Several readers wrote me on Saturday with emails similar to this one:
“Theresa W. Carey’s article on Greenlight Stocks’ algorithm that uses statistical and mathematical methods to forecast prices for North American stocks has an error in it. The trial period is not 30 days, as stated in the article, but rather for 7 days for 3 stocks. This certainly made me change my mind quickly about trying this service, as I am sure others have decided to do also. “
I sent a note to the site publisher, Gideon Vigderhous, Ph.D, who responded with this explanation:
I do apologize for the complaints you are getting since we changed the 30 day free-trial to 1 week. The reason we did that is because many people used the free-trial and then tried to get an additional free-trial period using a different e-mail address. At the time we were giving the 30 day trial, we had a different fee schedule (we were charging as much as $29.95 per month). Since we lowered our subscription to $9.95 per month, we also lowered the time for the free trial. Nevertheless, we will gladly give anyone who complains the 30 day free-trial. Please direct them to us and we will gladly extend their free trial time.

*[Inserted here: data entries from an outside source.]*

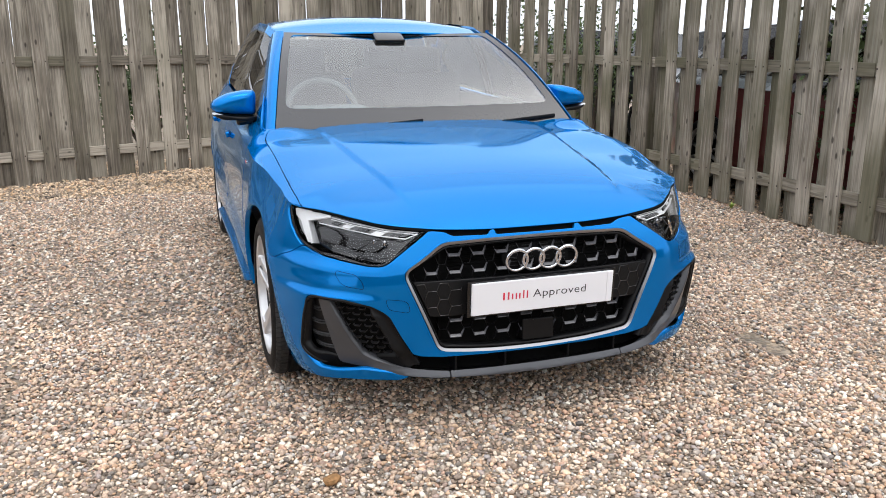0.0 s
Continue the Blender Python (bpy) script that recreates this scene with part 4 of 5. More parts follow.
# ---------------------------------------------------------------- gravel yard
def island_ramp(name, stops, rough=0.7, bump=0.0014):
    """Colours of stones: one from the ramp for each stone, with grain."""
    m = bpy.data.materials.new(name)
    m.use_nodes = True
    n, l = m.node_tree.nodes, m.node_tree.links
    p = n["Principled BSDF"]
    geo, obj, ramp, add = n.new("ShaderNodeNewGeometry"), n.new("ShaderNodeObjectInfo"), n.new("ShaderNodeValToRGB"), n.new("ShaderNodeMath")
    add.operation = "ADD"
    l.new(geo.outputs["Random Per Island"], add.inputs[0])
    l.new(obj.outputs["Random"], add.inputs[1])
    frac = n.new("ShaderNodeMath")
    frac.operation = "FRACT"
    l.new(add.outputs[0], frac.inputs[0])
    ramp.color_ramp.interpolation = "LINEAR"
    while len(ramp.color_ramp.elements) < len(stops):
        ramp.color_ramp.elements.new(0.5)
    for e, (at, c) in zip(ramp.color_ramp.elements, stops):
        e.position, e.color = at, (*c, 1)
    l.new(frac.outputs[0], ramp.inputs[0])
    coord, tex = n.new("ShaderNodeTexCoord"), n.new("ShaderNodeTexNoise")
    tex.inputs["Scale"].default_value, tex.inputs["Detail"].default_value = 130, 4
    l.new(coord.outputs["Object"], tex.inputs["Vector"])
    rng, mul = n.new("ShaderNodeMapRange"), n.new("ShaderNodeVectorMath")
    rng.inputs["From Min"].default_value, rng.inputs["From Max"].default_value = 0.3, 0.7
    rng.inputs["To Min"].default_value, rng.inputs["To Max"].default_value = 0.72, 1.22
    l.new(tex.outputs["Fac"], rng.inputs["Value"])
    mul.operation = "SCALE"
    l.new(ramp.outputs[0], mul.inputs[0])
    l.new(rng.outputs[0], mul.inputs["Scale"])
    # broad stains over the yard
    tex2, rng2, mul2 = n.new("ShaderNodeTexNoise"), n.new("ShaderNodeMapRange"), n.new("ShaderNodeVectorMath")
    tex2.inputs["Scale"].default_value, tex2.inputs["Detail"].default_value = 1.3, 3
    l.new(coord.outputs["Object"], tex2.inputs["Vector"])
    rng2.inputs["From Min"].default_value, rng2.inputs["From Max"].default_value = 0.3, 0.7
    rng2.inputs["To Min"].default_value, rng2.inputs["To Max"].default_value = 0.82, 1.15
    l.new(tex2.outputs["Fac"], rng2.inputs["Value"])
    mul2.operation = "SCALE"
    l.new(mul.outputs[0], mul2.inputs[0])
    l.new(rng2.outputs[0], mul2.inputs["Scale"])
    l.new(mul2.outputs[0], p.inputs["Base Color"])
    p.inputs["Roughness"].default_value = rough
    b = n.new("ShaderNodeBump")
    b.inputs["Distance"].default_value = bump
    l.new(tex.outputs["Fac"], b.inputs["Height"])
    l.new(b.outputs[0], p.inputs["Normal"])
    return m


STONE = island_ramp("pebble_stone", [(0.0, (0.40, 0.25, 0.15)), (0.12, (0.72, 0.52, 0.36)), (0.24, (0.135, 0.104, 0.083)), (0.36, (0.65, 0.475, 0.345)), (0.48, (0.062, 0.058, 0.056)),
                                     (0.60, (0.85, 0.70, 0.55)), (0.72, (0.205, 0.178, 0.16)), (0.82, (0.52, 0.315, 0.21)), (0.91, (0.32, 0.29, 0.275)), (1.0, (0.85, 0.79, 0.67))])

FAR_STONE = island_ramp("tan_pebble_stone", [(0.0, (0.442, 0.282, 0.159)), (0.2, (0.730, 0.520, 0.339)), (0.35, (0.188, 0.136, 0.095)), (0.5, (0.663, 0.498, 0.339)), (0.65, (0.099, 0.082, 0.069)),
                                             (0.8, (0.730, 0.574, 0.413)), (1.0, (0.398, 0.293, 0.201))])


def ground_material():
    """Packed grit between and beyond the loose stones."""
    m = bpy.data.materials.new("packed_grit")
    m.use_nodes = True
    n, l = m.node_tree.nodes, m.node_tree.links
    p = n["Principled BSDF"]
    coord, vor, ramp, bump, noise_t, mul = (n.new("ShaderNode" + k) for k in ("TexCoord", "TexVoronoi", "ValToRGB", "Bump", "TexNoise", "VectorMath"))
    vor.inputs["Scale"].default_value = 48
    l.new(coord.outputs["Object"], vor.inputs["Vector"])
    stops = [(0.0, (0.09, 0.072, 0.056)), (0.3, (0.20, 0.155, 0.11)), (0.5, (0.31, 0.24, 0.17)), (0.7, (0.13, 0.11, 0.09)), (1.0, (0.38, 0.31, 0.23))]
    while len(ramp.color_ramp.elements) < len(stops):
        ramp.color_ramp.elements.new(0.5)
    for e, (at, c) in zip(ramp.color_ramp.elements, stops):
        e.position, e.color = at, (*c, 1)
    sep = n.new("ShaderNodeSeparateColor")
    l.new(vor.outputs["Color"], sep.inputs[0])
    l.new(sep.outputs[0], ramp.inputs[0])
    noise_t.inputs["Scale"].default_value = 1.1
    l.new(coord.outputs["Object"], noise_t.inputs["Vector"])
    rng = n.new("ShaderNodeMapRange")
    rng.inputs["To Min"].default_value, rng.inputs["To Max"].default_value = 0.6, 1.3
    l.new(noise_t.outputs["Fac"], rng.inputs["Value"])
    mul.operation = "SCALE"
    l.new(ramp.outputs[0], mul.inputs[0])
    l.new(rng.outputs[0], mul.inputs["Scale"])
    l.new(mul.outputs[0], p.inputs["Base Color"])
    p.inputs["Roughness"].default_value = 0.9
    bump.invert = True
    bump.inputs["Distance"].default_value = 0.012
    l.new(vor.outputs["Distance"], bump.inputs["Height"])
    l.new(bump.outputs[0], p.inputs["Normal"])
    return m


GRIT = ground_material()


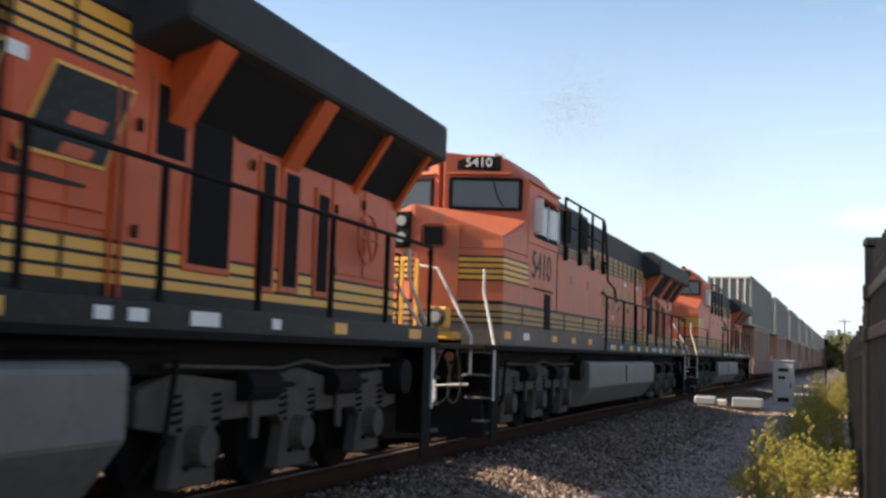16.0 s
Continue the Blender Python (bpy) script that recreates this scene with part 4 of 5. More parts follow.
def build_truck(parent, y0, spacing):
    for side in (1, -1):
        end = y0 + spacing * 2
        # outline of the casting: a deep beam with three flared pedestal legs
        out = [(y0 - 0.85, 0.70), (y0 - 0.85, 0.98), (y0 - 0.35, 1.10), (y0 + spacing * 0.5, 1.00), (y0 + spacing, 1.14), (y0 + spacing * 1.5, 1.00), (end + 0.35, 1.10), (end + 0.85, 0.98), (end + 0.85, 0.70), (end + 0.42, 0.64)]
        for k in (2, 1, 0):
            yk = y0 + spacing * k
            out += [(yk + 0.26, 0.60), (yk + 0.36, 0.20), (yk - 0.36, 0.20), (yk - 0.26, 0.60)]
            if k:
                out += [(yk - 0.40, 0.70), (yk - spacing + 0.40, 0.70)]
        out.append((y0 - 0.42, 0.64))
        x0, x1 = (1.06, 1.20) if side > 0 else (-1.20, -1.06)
        fr = part("truck_frame", prism(out, "x", x0, x1, 0.015), TRUCK, parent, "dusty cast-steel truck frame")
        for k in range(3):
            y = y0 + spacing * k
            bm = bmesh.new()
            add_tube(bm, (side * 1.2, y, 0.52), (side * 1.33, y, 0.52), 0.17, 0.15, 14)
            part("axle_box", bm, TRUCK, fr)
            for dy in (-0.31, 0.31):
                pts = [(side * 1.16 + 0.075 * math.cos(u), y + dy + 0.075 * math.sin(u), 0.66 + 0.0105 * u) for u in np.linspace(0, 25.1, 33)]
                part("spring", tube(pts, 0.016, 5), UNDER, fr)
        for k in (0.5, 1.5):
            bm = bmesh.new()
            add_tube(bm, (side * 1.24, y0 + spacing * k - 0.3, 0.98), (side * 1.24, y0 + spacing * k + 0.3, 0.98), 0.13, seg=12)
            add_tube(bm, (side * 1.24, y0 + spacing * k + 0.3, 0.98), (side * 1.24, y0 + spacing * k + 0.75, 0.98), 0.025, seg=6)
            part("brake_cylinder", bm, UNDER, fr)
            part("hanger", prism([(y0 + spacing * k - 0.08, 1.05), (y0 + spacing * k + 0.08, 1.05), (y0 + spacing * k + 0.05, 0.52), (y0 + spacing * k - 0.05, 0.52)], "x", side * 1.21, side * 1.25, 0.008), TRUCK, fr, "dusty brake hanger")
        bm = bmesh.new()
        add_tube(bm, (side * 1.12, end + 0.62, 1.02), (side * 1.42, end + 0.62, 1.02), 0.22, 0.20, 16)
        part("air_spring", bm, UNDER, fr, "round black damper housing")
        bm = bmesh.new()
        for k in range(3):
            for dy in (-0.15, 0.15):
                add_tube(bm, (side * 1.2, y0 + spacing * k + dy, 0.36), (side * 1.235, y0 + spacing * k + dy, 0.36), 0.026, seg=6)
        part("bolts", bm, UNDER, fr)["kind"] = "stuff"
        part("brake_pipe", tube([(side * 1.26, y0 - 0.6, 1.16), (side * 1.26, y0 + spacing * 0.7, 1.13), (side * 1.28, y0 + spacing, 1.20), (side * 1.26, y0 + spacing * 1.4, 1.13), (side * 1.26, end + 0.6, 1.15)], 0.018, 6), TRUCK, fr, "dusty brake pipe")
        part("sand_pipe", tube([(side * 1.3, y0 - 0.5, 1.2), (side * 1.3, y0 - 0.62, 0.6), (side * 0.95, y0 - 0.6, 0.15)], 0.025), UNDER, fr)
    for k in range(3):
        y = y0 + spacing * k
        bm = bmesh.new()
        for side in (1, -1):
            add_tube(bm, (side * 0.70, y, 0.53), (side * 0.84, y, 0.53), 0.53, 0.52, 28)
        add_tube(bm, (-0.7, y, 0.53), (0.7, y, 0.53), 0.1, seg=10)
        part("wheelset", bm, UNDER, parent, "dark steel wheels on their axle")


def rail_bar(parent, pts, r=0.021, mat=None, name="handrail", label=""):
    return part(name, tube(pts, r), mat or UNDER, parent, label)


def corner_steps(parent, y, inward, side, bright):
    """Boarding steps with a well, treads and bent handrails at one corner."""
    w = part("step_well", box((side * 1.22, y + inward * 0.34, 0.86), (0.42, 0.10, 1.1), 0.01), UNDER, parent)
    part("side_plate", box((side * 1.44, y + inward * 0.50, 0.72), (0.03, 0.34, 1.35), 0.01), UNDER, w)
    for k in range(4):
        part("step", box((side * 1.24, y + inward * 0.16, 0.33 + 0.33 * k), (0.44, 0.26, 0.025), 0.005), TRUCK, w)
        part("step_edge", box((side * 1.24, y + inward * 0.02, 0.34 + 0.33 * k), (0.40, 0.025, 0.03), 0.004), TANK, w, "worn grey step edge")
    m = STEEL_RAIL if bright else UNDER
    rail_bar(w, [(side * 1.46, y + inward * 0.36, 0.62), (side * 1.46, y + inward * 0.36, 1.42), (side * 1.24, y + inward * 0.58, 2.1), (side * 1.20, y + inward * 0.6, 2.22), (side * 1.20, y + inward * 0.6, 2.58)], 0.022, m, label="worn white bent handrail")
    rail_bar(w, [(side * 1.0, y + inward * 0.02, 0.95), (side * 1.22, y - inward * 0.02, 1.02), (side * 1.22, y - inward * 0.02, 1.55), (side * 0.62, y + inward * 0.12, 2.55), (side * 0.3, y + inward * 0.16, 2.60)], 0.022, m, label="worn white bent handrail")


def banded(parent, name, outline, z0, z1, paint, lines=(), line_mat=None, proud=0.006, label=""):
    """A layer of bodywork, with thin painted lines lying on it."""
    ob = part(name, prism(outline, "z", z0, z1), paint, parent, label)
    cx = sum(p[0] for p in outline) / len(outline)
    cy = sum(p[1] for p in outline) / len(outline)
    for z in lines:
        big = [(x + (proud if x > cx else -proud), y + (proud if y > cy else -proud)) for x, y in outline]
        part("stripe", prism(big, "z", z - 0.014, z + 0.014), line_mat or DARK, ob)
    return ob


def rect(x0, x1, y0, y1):
    return [(x0, y0), (x1, y0), (x1, y1), (x0, y1)]


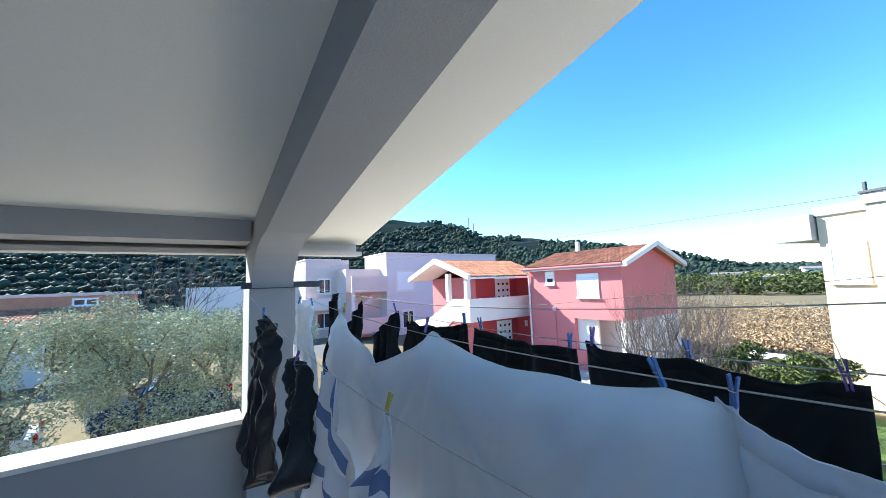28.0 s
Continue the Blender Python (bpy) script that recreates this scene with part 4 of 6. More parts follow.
# ---- terrace laundry ----
def cloth(name, y0, y1, zt, zb, x, m, label, shape="plain", seed=0, sag=0.03, fold=0.02, waves=3.0, lean=0.0, pegs=2, ybot=None, ztop=None, zbot=None, crease=0.012, trim=None, tent=None):
    """Hanging cloth: its top edge sags between the pegs, folds run down from them and deepen towards the hem."""
    rnd = random.Random(seed)
    nu, nv = 60, 40
    yb0, yb1 = ybot or (y0, y1)
    ta, tb = ztop or (zt, zt)
    ba, bb = zbot or (zb, zb)
    ph = rnd.uniform(0, 6)
    grid = {}
    for j in range(nv + 1):
        v = j / nv
        for i in range(nu + 1):
            u = i / nu
            dip = abs(math.sin(math.pi * u * (pegs - 1))) if pegs > 1 else 0.0
            top = ta + (tb - ta) * u - sag * dip
            if tent:
                gap = min(abs(y0 + (y1 - y0) * u - p) for p in tent)
                top = ta + (tb - ta) * u - sag * (1.0 if y0 + (y1 - y0) * u > tent[len(tent) // 2] else 0.28) * min(1.25, gap / 0.34) ** 0.72
            if shape == "vneck":
                top -= 0.25 * max(0.0, 1 - abs(u - 0.45) / 0.40) ** 0.85
            hem = ba + (bb - ba) * u + 0.015 * math.sin(5 * u + ph) + 0.012 * math.sin(11 * u + ph)
            if shape == "round":
                hem += 0.05 * abs(2 * u - 1) ** 8
            z = top + (hem - top) * v
            w = v * v * (3 - 2 * v)
            ya, yb = y0 + (yb0 - y0) * w, y1 + (yb1 - y1) * w
            y = ya + (yb - ya) * u
            if shape == "narrow":
                y = (ya + yb) / 2 + (u - 0.5) * (yb - ya) * (1 - 0.5 * v + 0.25 * math.sin(7 * v + ph) * v)
            if shape == "trousers" and v > 0.34:
                side = 1 if u > 0.5 else -1
                y += side * 0.03 * (v - 0.34)
            d = fold * (0.3 + 0.9 * v) * math.sin(2 * math.pi * waves * u + ph + 1.3 * v)
            d += 0.5 * fold * math.sin(2 * math.pi * waves * 2.3 * u + 2 * ph - 2 * v) * v
            d += crease * noise.noise(Vector((u * 5 + v * 2.0, v * 2.2, seed))) * 2
            d += crease * 0.8 * noise.noise(Vector((u * 13 - v * 5, v * 5, seed + 3)))
            # sharp creases that fan out from the pegs and die away below
            held = tent or [y0 + (y1 - y0) * k / (max(2, pegs) - 1) for k in range(max(2, pegs))]
            yy = y0 + (y1 - y0) * u
            near = min(range(len(held)), key=lambda k: abs(yy - held[k]))
            du, dv = yy - held[near], v * abs(zt - zb) + 0.03
            ray = math.atan2(du, dv)
            tri = abs((ray * 2.6 + 0.37 * near + 0.15 * seed) % 1.0 - 0.5) * 2
            d += (0.05 if tent else crease * 1.1) * (tri - 0.5) * math.exp(-(0.7 if tent else 1.1) * math.hypot(du, dv)) * min(1.0, 4 * v + 0.1)
            ln = lean * v * (1.6 - 1.2 * u)
            grid[i, j] = (x + d + ln, y, z + 0.008 * noise.noise(Vector((u * 6, v * 3, seed + 9))))

    def sheet(nm, keep, mm, uv=lambda u, v: (u, v)):
        bm = bm_new()
        uvl = bm.loops.layers.uv.new("UVMap")
        made = {}
        for j in range(nv):
            for i in range(nu):
                if not keep((i + 0.5) / nu, (j + 0.5) / nv, i):
                    continue
                keys = ((i, j), (i + 1, j), (i + 1, j + 1), (i, j + 1))
                for q in keys:
                    if q not in made:
                        made[q] = bm.verts.new(grid[q])
                f = bm.faces.new([made[q] for q in keys])
                for lo, q in zip(f.loops, keys):
                    lo[uvl].uv = uv(q[0] / nu, q[1] / nv)
        ob = new(nm, mesh_of(nm, bm, mm, True))
        so = ob.modifiers.new("thickness", "SOLIDIFY")
        so.thickness = 0.004
        return ob
    split = (lambda u, v, i: v > 0.34 and i == nu // 2) if shape == "trousers" else (lambda u, v, i: False)
    cut = {"vneck": lambda u, v: v < 0.14 and abs(u - 0.45) < 0.44, "trousers": lambda u, v: v < 0.06, "waist": lambda u, v: v < 0.055, "tee": lambda u, v: v > 0.93, "round": lambda u, v: v > 0.95}.get(shape, lambda u, v: False)
    skew = (lambda u, v: (u + 0.30 * (1 - v) * (0.5 - abs(u - 0.45)) * (1 if u > 0.45 else -1), v)) if shape == "vneck" else (lambda u, v: (u, v))
    ob = sheet(name, lambda u, v, i: not split(u, v, i) and not cut(u, v), m, skew)
    tagged(ob, label, "laundry", "laundry on the lines")
    if shape in ("vneck", "trousers", "waist", "tee", "round"):
        nm = {"vneck": "collar", "trousers": "waistband", "waist": "waistband", "tee": "hem_band", "round": "hem_band"}[shape]
        k = sheet(nm, lambda u, v, i: cut(u, v), trim or m)
        k.parent = ob
    return ob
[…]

Again, we apologize for any inconvenience this may have caused and thank you for your efforts on our behalf.
Gideon Vigderhous, Ph.D”
One of the reasons I enjoy writing for Barron’s is the short lead time before a piece hits print. Back when I primarily wrote for monthlies with long lead times, there were often many changes between the time an article was filed and when it was finally printed. Fielding those complaints—“Your article is way off base! The price is $49.95, not $34.95!” and so on was annoying. I can’t think of any other instance in the 11-plus years I’ve been writing for Barron’s when there was a change of this magnitude between the time a story was filed and when it ran.
Sure, a month from publication, there are often changes. But in 5 days? When the site publisher knew I would be covering his technology? That’s just bad marketing on the part of Greenlightstocks.